Старый и сильно сдавший постоянный корреспондент Екатерины Гримм получил от неё грустное письмо, которое свидетельствовало об упадке её здорового оптимизма и бесконечной грусти:

«Скажу Вам, во-первых, что третьего дня, 9 февраля, в четверг, исполнилось 50 лет с тех пор, как я с матушкой приехала в Россию. Следовательно, вот уже 50 лет, как я живу здесь, и царствую из них уже 32 года, по милости Божией. Во-вторых, вчера при дворе были зараз три свадьбы. Вы понимаете, что это уже третье или четвёртое поколение после тех, которых я застала в это время. Да, я думаю, что здесь, в Петербурге, едва ли найдётся десять человек, которые бы помнили мой приезд. Во-первых, слепой, дряхлый Бецкой — он сильно заговаривается и всё спрашивает у молодых людей, знали ли они Петра Первого. Потом 78-летняя графиня Матюшкина, вчера танцевавшая на свадьбах. Потом обер-шенк Нарышкин, который был тогда камер-юнкером, и его жена. Далее его брат, обер-шталмейстер, но он не сознается в этом, чтоб не казаться старым. Потом обер-камергер Шувалов, который по дряхлости уже не может выезжать из дому, и, наконец, старуха моя горничная, которая уже ничего не помнит. Вот каковы мои современники! Это очень странно — все остальные годились бы мне в дети и внуки. Вот какая я старуха! Есть семьи, где я знаю уже пятое и шестое поколение. Это всё доказывает, как я стара: самый рассказ мой, может быть, свидетельствует то же самое, но как же быть?

И всё-таки я до безумия, как пятилетний ребёнок, люблю смотреть, как играют в жмурки и во всякие детские игры. Молодёжь, мои внуки и внучки говорят, что я непременно должна быть тут, чтоб им было весело, и что со мною они себя чувствуют гораздо смелее и свободнее, чем без меня...»

И это действительно было так — здесь Екатерина не преувеличивала, как привыкла всегда преувеличивать свою роль, будь то мировая политика или нелады в семье.

Внуки легко и просто обходились со своей постаревшей и огрузневшей бабушкой — её голубые глаза всё ещё сверкали молодо и задорно.

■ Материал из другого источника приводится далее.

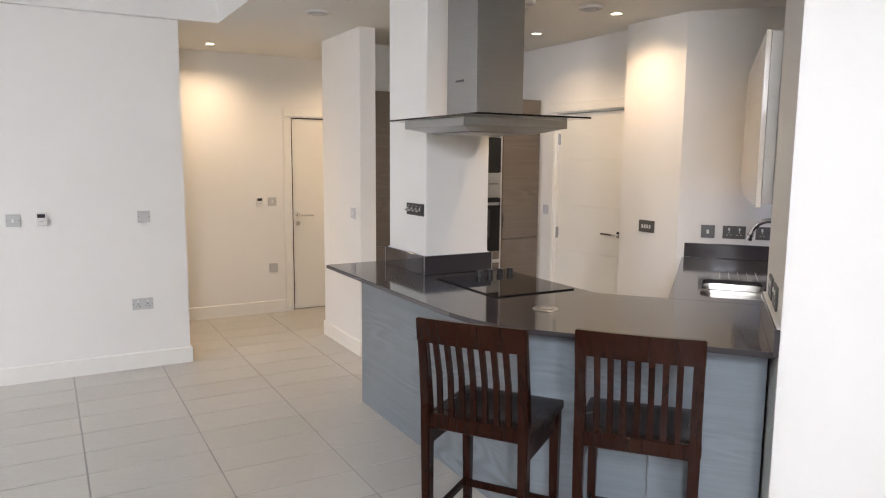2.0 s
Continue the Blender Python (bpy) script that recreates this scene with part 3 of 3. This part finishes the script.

Хуже было с политикой. Поначалу Екатерина не разгадала зловещий смысл революции во Франции. Она морально и материально поддерживала французскую эмиграцию, хотя убеждена была, что развратный Версаль сам виновен в своей гибели, и не думала поначалу, что идеи её друзей-просветителей подготовили и воодушевили революцию во Франции.

«Французские философы, которых считают подготовителями революции, ошиблись в одном в своих проповедях — они обращались к людям, предполагая в них доброе сердце и таковую же волю, вместо этого их учением воспользовались прокуроры, адвокаты и разные негодяи, чтоб под покровом этого учения (впрочем, они и его отбросили) совершать самые ужасные злодеяния, на какие Только способны отвратительные злодеи. Они своими преступлениями поработили парижскую чернь: никогда ещё не испытывала она столь жестокой и столь бессмысленной тирании, как теперь, и это-то она дерзает называть свободой!

Её образумят голод и чума, и тогда убийцы короля истребят друг друга, только тогда можно надеяться на перемену к лучшему!» — так писала она.

Как в воду глядела эта умная стареющая женщина. Она писала, что во Франции появится новый Цезарь, он усмирит вертеп, и все будут желать монархического правления.

«Верьте мне, — добавляла она не без сарказма, — никому так не мила придворная жизнь, как республиканцам». Через 13 лет её пророчество полностью сбылось: Наполеон короновался в 1804 году.

Но она пророчила ещё, что явится новый Тамерлан или Чингисхан, который поглотит революционную Европу, и тогда Россия всех спасёт.

Никогда не верила она в предсказания, всё постигала своим умом и тончайшей интуицией, но как оказалась права!

Однако императрица сделала всё, чтобы революционная зараза не распространилась и в России: на самого смирного, монархически настроенного издателя масонских трактатов Новикова обрушились наказания и создали ему бессмертное имя, а посредственный писатель Александр Радищев был отправлен в Сибирь за вполне невинную книжку «Путешествие из Петербурга в Москву».